见黄包车夫已经跑出去五米,谢铃铛快速控制许元英的身体顶着暴雨跑过去帮车夫推车。
他们七拐八拐,不知走了多久,终于来到了一处低矮的房门前。
此时雨已经渐渐转小,不一会儿便停了。
申城的雨就是这样,说下就下,说停就停。
“咚咚咚——咚———咚——”
三短两长。
两人就这么推着黄包车在深夜里等待。
此时的许元英已经恢复了身体的控制权,忍不住还打了个喷嚏。
“小姐,您再忍忍。”
许元英“嗯”了一声,只是心想这里是什么地方。
车夫也没再言语,只紧张地等待着。
很快,门开了一条缝。
门里有人问:“大半夜的谁啊?”
车夫连忙说:“这位说是投奔亲戚的,今日刚到又碰上大雨,您快开开门,带的粮食都漏了一车了。
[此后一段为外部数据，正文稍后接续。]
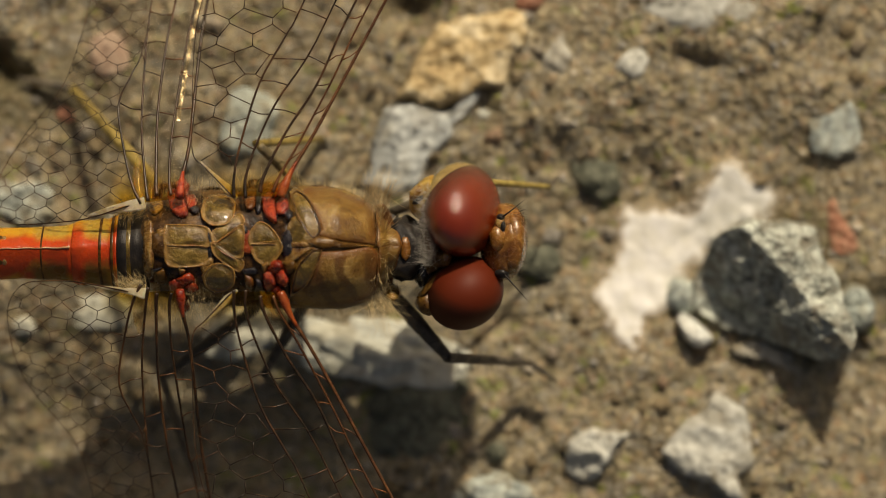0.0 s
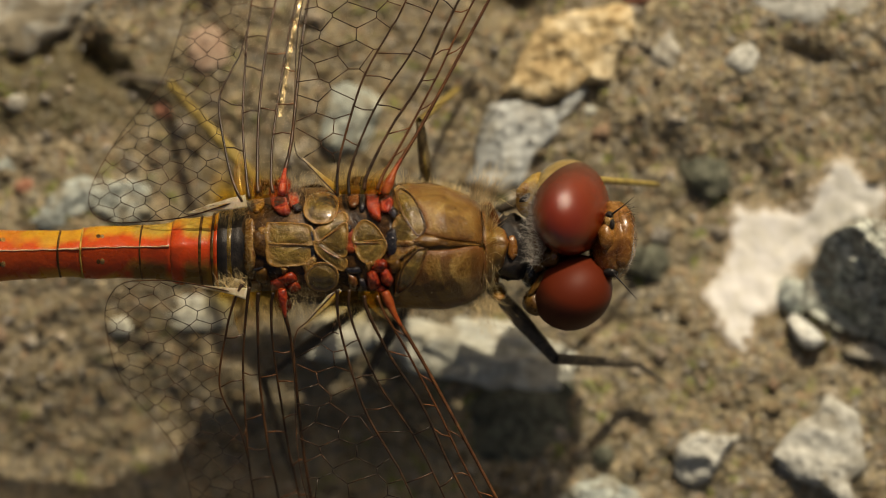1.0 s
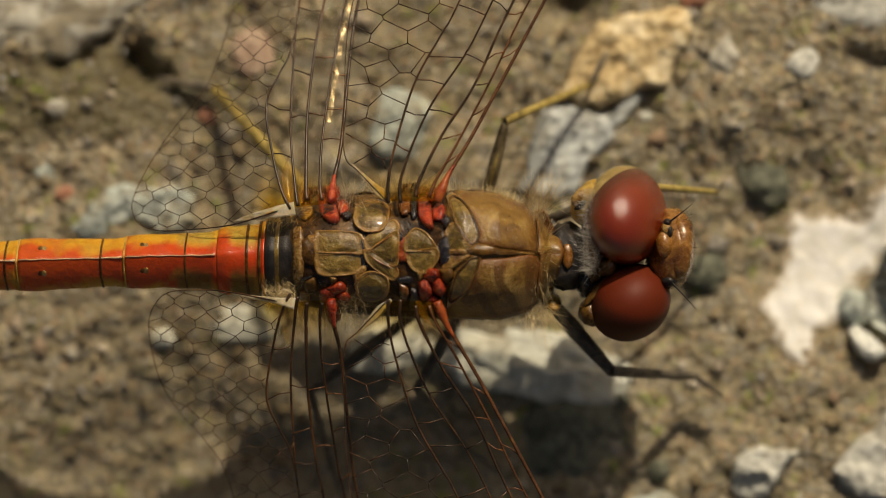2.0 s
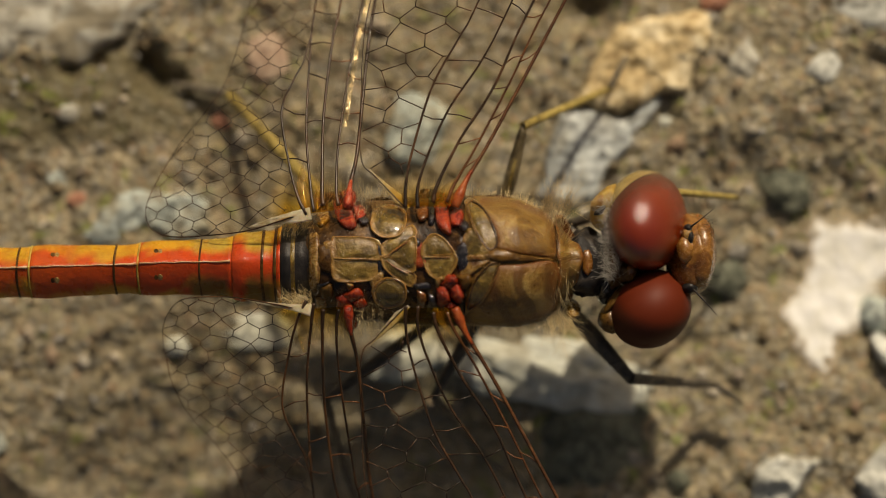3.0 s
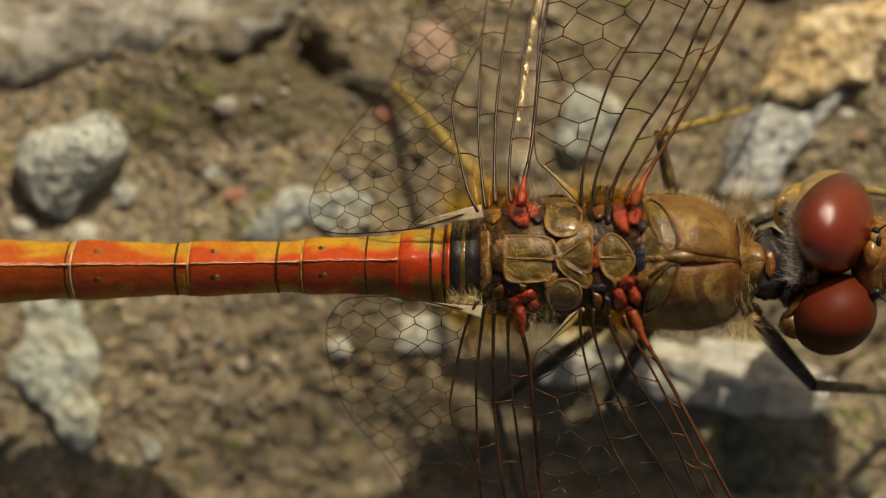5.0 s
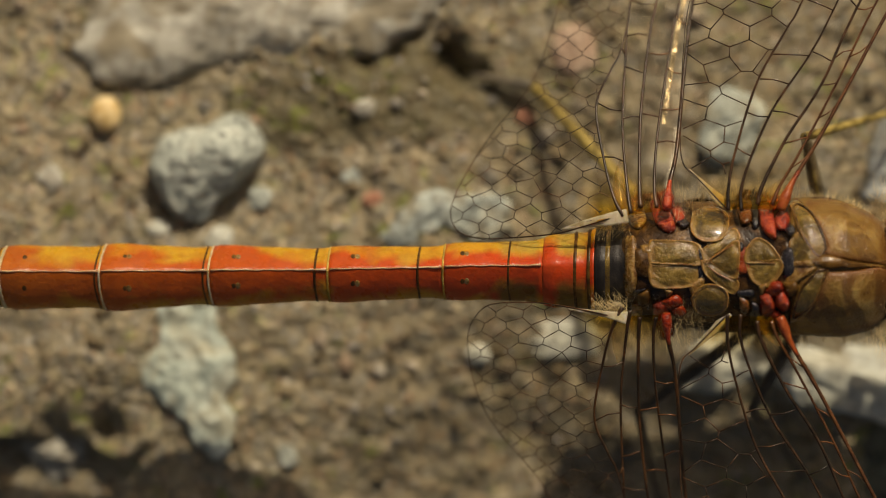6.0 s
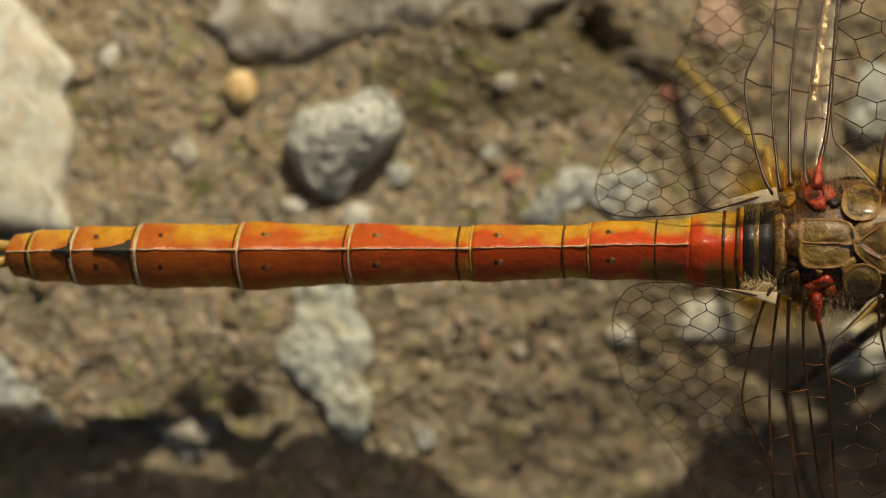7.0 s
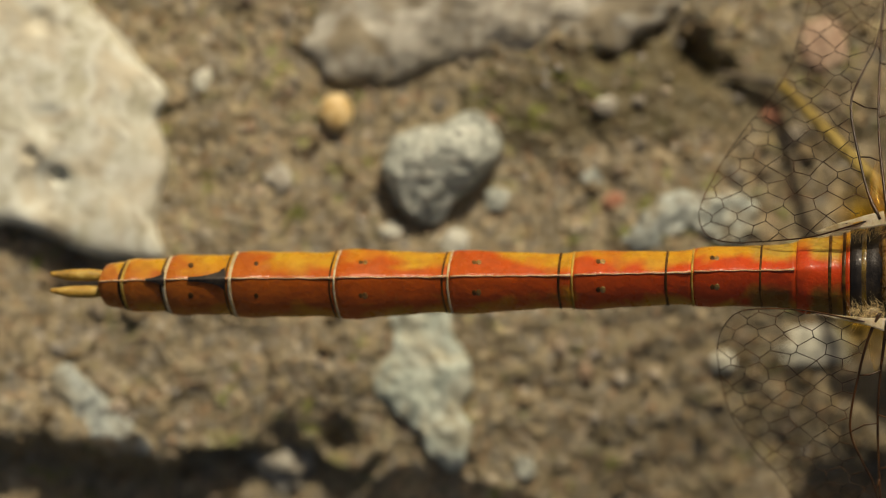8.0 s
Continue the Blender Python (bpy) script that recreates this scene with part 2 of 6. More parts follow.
BLACK = cuticle("black_cuticle", (0.010, 0.009, 0.009), (0.018, 0.016, 0.015), (0.045, 0.036, 0.028), 1.6, sub=0.0, coat=0.05, rough=0.4, spec=0.25)
LEGBLACK = cuticle("dark_leg_cuticle", (0.045, 0.040, 0.033), (0.095, 0.083, 0.064), (0.18, 0.15, 0.10), 1.8, sub=0.0, coat=0.0, rough=0.45, spec=0.3)
LEGTAN = cuticle("tan_leg_cuticle", (0.030, 0.024, 0.015), (0.13, 0.105, 0.055), (0.27, 0.22, 0.12), 1.5, sub=0.0, coat=0.0, rough=0.5)
LEGYELLOW = cuticle("yellow_leg_cuticle", (0.06, 0.045, 0.015), (0.28, 0.21, 0.055), (0.42, 0.33, 0.10), 1.3, sub=0.0, coat=0.0, rough=0.5)
RED = cuticle("scarlet_cuticle", (0.16, 0.012, 0.003), (0.42, 0.038, 0.008), (0.60, 0.115, 0.020), 2.6, rough=0.18, coat=0.6, spec=0.45, bump=0.06, rim=(0.13, 0.014, 0.004))
FACE = cuticle("amber_face", (0.085, 0.030, 0.007), (0.19, 0.080, 0.015), (0.32, 0.155, 0.035), 1.2, rough=0.22)
GAP = cuticle("blackish_cuticle", (0.010, 0.006, 0.003), (0.040, 0.018, 0.005), (0.150, 0.075, 0.016), 1.1, rough=0.30, sub=0.0, coat=0.12, spec=0.3, bump=0.015)
GLOSSBLACK = cuticle("glossy_black_cuticle", (0.004, 0.004, 0.006), (0.009, 0.008, 0.011), (0.030, 0.020, 0.018), 2.2, rough=0.20, sub=0.0, coat=0.7, bump=0.03)
REDDARK = cuticle("dark_red_cuticle", (0.06, 0.006, 0.002), (0.20, 0.020, 0.005), (0.40, 0.058, 0.012), 2.2, rough=0.24, coat=0.4, spec=0.35)
EMBERD = cuticle("orange_brown_cuticle", (0.03, 0.010, 0.003), (0.15, 0.050, 0.010), (0.30, 0.13, 0.028), 1.8, rough=0.24, coat=0.4)
SCARLET = cuticle("scarlet_vein_root", (0.12, 0.010, 0.003), (0.33, 0.030, 0.007), (0.50, 0.090, 0.018), 2.2, rough=0.26, coat=0.4, spec=0.4, bump=0.03)
CREAM = cuticle("cream_cuticle", (0.36, 0.28, 0.15), (0.52, 0.43, 0.26), (0.62, 0.55, 0.38), 2.0)
KEEL = cuticle("pale_keel", (0.30, 0.13, 0.06), (0.44, 0.26, 0.14), (0.55, 0.40, 0.24), 1.2)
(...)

”
门里人急忙又问:“带的什么粮食,那还能吃吗?”
车夫回身看了一眼昏迷的那人:“红豆,大枣,不知道能不能吃了!”
里面的人快速打开门,朝外看了几眼:“快,快进来!”
又看到许元英,一愣:“她是谁?”
车夫犹豫了一下,还是小声说道:“都是同志!”
许元英还在跟谢铃铛嘀咕他们说的什么意思,怎么听不懂。
谢铃铛分析,应该是暗号。
以前看那些神剧里经常这么演。
猛的对上门里那人警觉的目光,许元英浑身一哆嗦,又打了个喷嚏。
等里面的人一起把黄包车推进门,许元英才发现这是一个不大的小院子。
“我在路上碰上了郑同志被那些狗腿子追捕,” 车夫又用手臂擦了擦脸上的雨水,“你们快看看她怎么样了,流了好多血!”